Znajdujący się na górze leja zamek blokuje go ze
skarpetą. Lej zakończony jest opaską nieprzepuszczającą
powietrza. Czasem umieszcza się jeszcze małą pompkę
do wypompowywania powietrza. Gdyby wliczyć w cenę
protezy cały koszt robocizny, kompletna proteza powinna
kosztować ok. 100 tys. zł. Szanse jej sprzedaży
drastycznie by zmalały. Dlatego oferuje się je za ok. 30
tys. zł.
Nowoczesne technologie wpłynęły także na rozwój wózków sportowych.

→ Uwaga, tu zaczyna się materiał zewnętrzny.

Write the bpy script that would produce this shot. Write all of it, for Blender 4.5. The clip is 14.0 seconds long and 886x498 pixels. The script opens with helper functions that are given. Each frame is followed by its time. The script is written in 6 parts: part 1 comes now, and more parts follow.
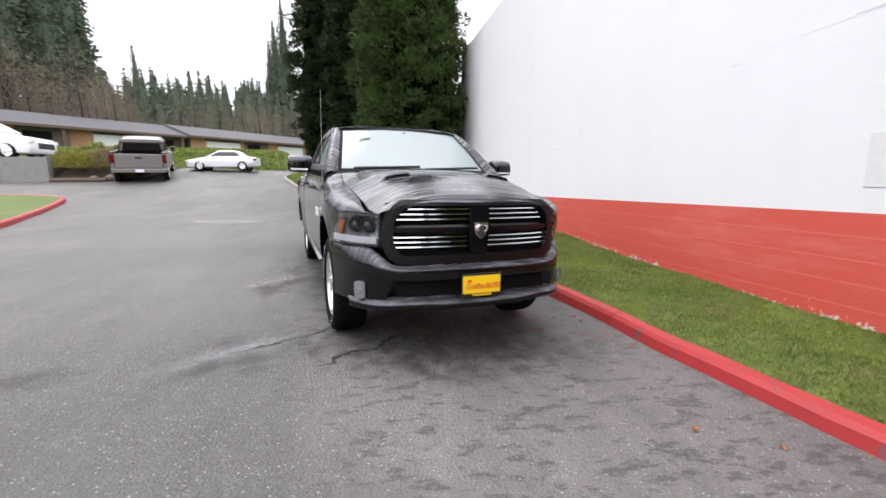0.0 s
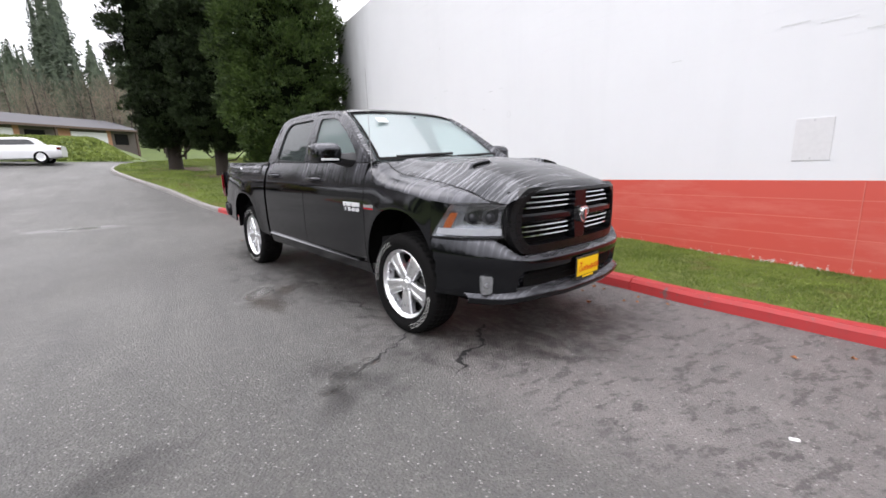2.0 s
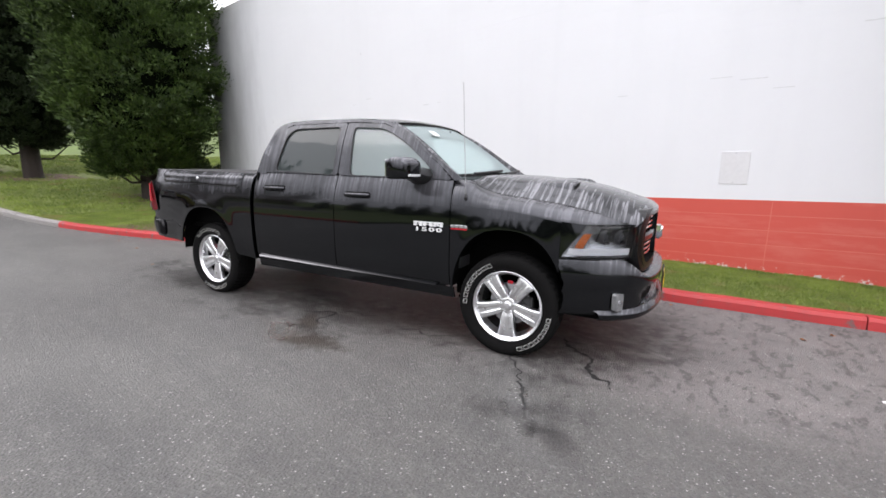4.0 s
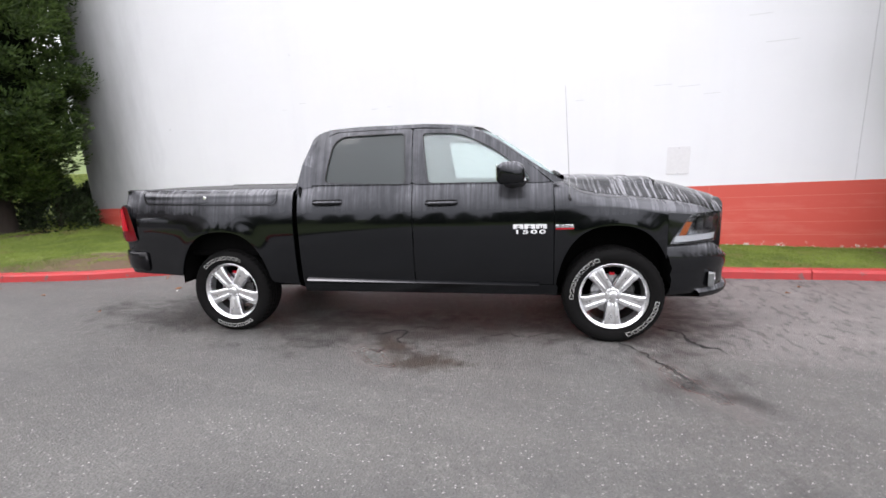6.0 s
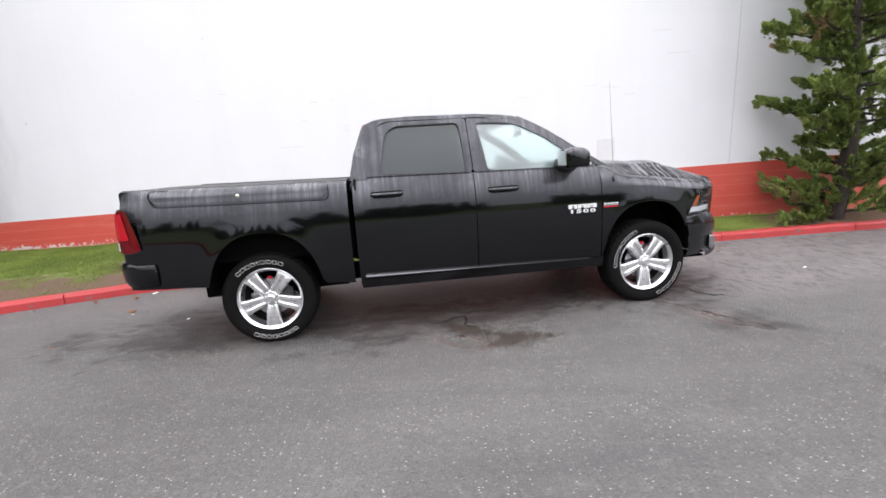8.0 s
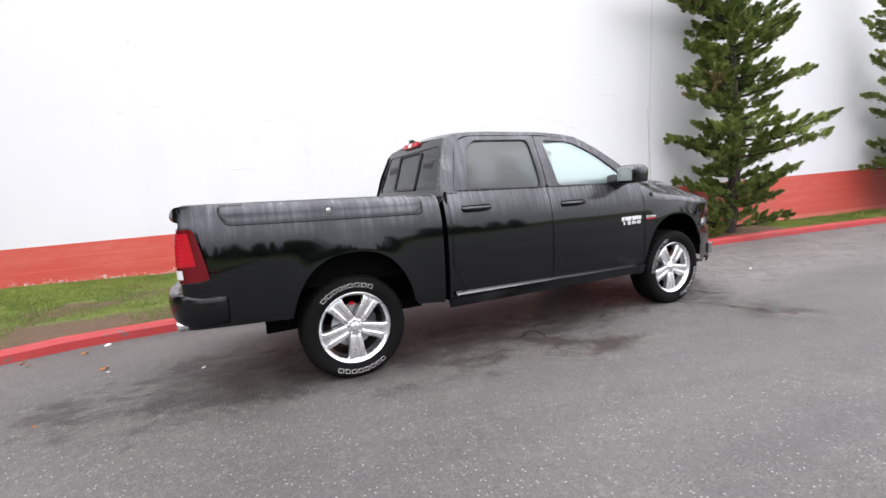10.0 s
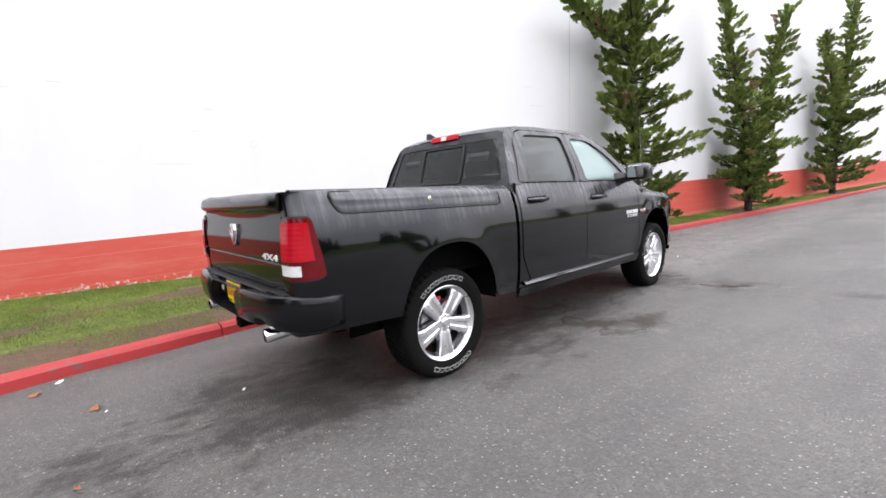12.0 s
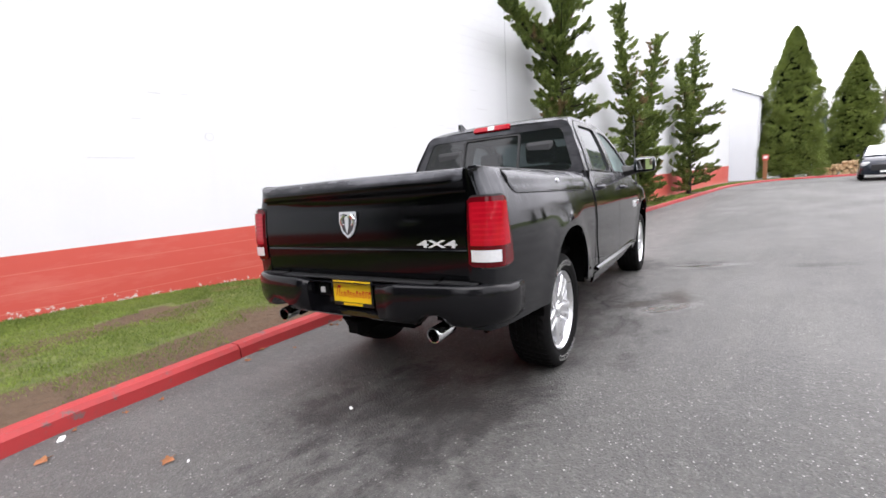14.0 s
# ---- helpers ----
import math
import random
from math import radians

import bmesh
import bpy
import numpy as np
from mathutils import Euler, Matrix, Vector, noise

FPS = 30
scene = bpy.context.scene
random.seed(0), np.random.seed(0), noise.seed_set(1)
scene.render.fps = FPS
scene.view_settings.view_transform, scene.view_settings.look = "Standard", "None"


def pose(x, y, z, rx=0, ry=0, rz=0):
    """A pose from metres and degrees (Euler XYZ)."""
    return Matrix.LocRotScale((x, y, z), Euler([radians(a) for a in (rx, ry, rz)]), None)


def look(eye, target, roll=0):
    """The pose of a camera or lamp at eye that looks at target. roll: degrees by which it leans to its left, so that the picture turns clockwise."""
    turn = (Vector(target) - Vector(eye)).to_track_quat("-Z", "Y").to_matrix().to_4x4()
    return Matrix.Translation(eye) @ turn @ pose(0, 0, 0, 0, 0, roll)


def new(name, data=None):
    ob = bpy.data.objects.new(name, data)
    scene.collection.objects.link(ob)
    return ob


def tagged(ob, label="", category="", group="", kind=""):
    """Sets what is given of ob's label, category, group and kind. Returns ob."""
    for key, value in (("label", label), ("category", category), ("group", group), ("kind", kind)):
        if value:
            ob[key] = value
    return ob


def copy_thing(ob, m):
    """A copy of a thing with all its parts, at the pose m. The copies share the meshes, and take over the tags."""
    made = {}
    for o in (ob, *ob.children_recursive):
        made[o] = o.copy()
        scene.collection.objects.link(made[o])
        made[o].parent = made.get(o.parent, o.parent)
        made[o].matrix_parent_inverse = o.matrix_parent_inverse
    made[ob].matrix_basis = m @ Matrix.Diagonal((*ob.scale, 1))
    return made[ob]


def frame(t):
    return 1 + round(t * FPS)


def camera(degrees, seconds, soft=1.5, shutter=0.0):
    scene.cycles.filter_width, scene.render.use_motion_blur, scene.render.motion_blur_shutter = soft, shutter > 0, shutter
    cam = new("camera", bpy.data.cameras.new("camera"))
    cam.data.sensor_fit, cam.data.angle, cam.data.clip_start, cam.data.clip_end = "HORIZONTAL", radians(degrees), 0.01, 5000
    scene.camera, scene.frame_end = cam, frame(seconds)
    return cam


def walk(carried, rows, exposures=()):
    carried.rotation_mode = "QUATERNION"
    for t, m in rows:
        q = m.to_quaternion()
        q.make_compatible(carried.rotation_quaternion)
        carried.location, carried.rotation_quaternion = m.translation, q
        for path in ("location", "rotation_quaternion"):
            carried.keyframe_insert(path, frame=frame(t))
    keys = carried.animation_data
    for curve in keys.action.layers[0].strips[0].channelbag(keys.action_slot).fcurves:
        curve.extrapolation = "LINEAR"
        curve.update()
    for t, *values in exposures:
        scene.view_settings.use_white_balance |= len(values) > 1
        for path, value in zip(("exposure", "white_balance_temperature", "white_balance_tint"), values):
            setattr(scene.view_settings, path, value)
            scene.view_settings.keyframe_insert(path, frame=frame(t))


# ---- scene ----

Pierwsze wózki były krzesłami na kołach. Niektóre ważyły ponad 20 kg. W
latach 50. XX wieku gracze w koszykówkę sami dokonywali przeróbek,
aby ich wózki były lżejsze i bardziej zwrotne. Montowali opony, aby
zwiększyć prędkość, poprawić manewrowanie i przyczepność.
Wyścigi na wózkach to jedna z najbardziej widowiskowych dyscyplin.
Z włókien węglowych wykonuje się nie tylko ramy wózków, ale także
koła i siedziska. I w tym przypadku zawodnik, zwłaszcza na wózku
typu handbike, musi dobrać pojazd dla siebie, aby mieć największe
szanse w walce o podium. Wózek wyścigowy musi być jak najlżejszy.
Najlepsze ważą mniej niż 10 kg. Zawodnicy rezygnują nawet z
drugiego hamulca, a niektórzy przerabiają pozostały, wymontowują
klamkę i hamują tuż przy kole. Są także wózki napędzane korbą z
pedałami. Korby są zamawiane, bo te od rowerów nie pasują - są za
krótkie i za ciężkie, a tu walczy się o każdy gram. Koszt „topowego"
wózka wyścigowego produkowanego przez takie firmy jak: Top End,
Quickie, RGK, Car-bon Design, oscyluje pomiędzy 20 a 25 tys. zł.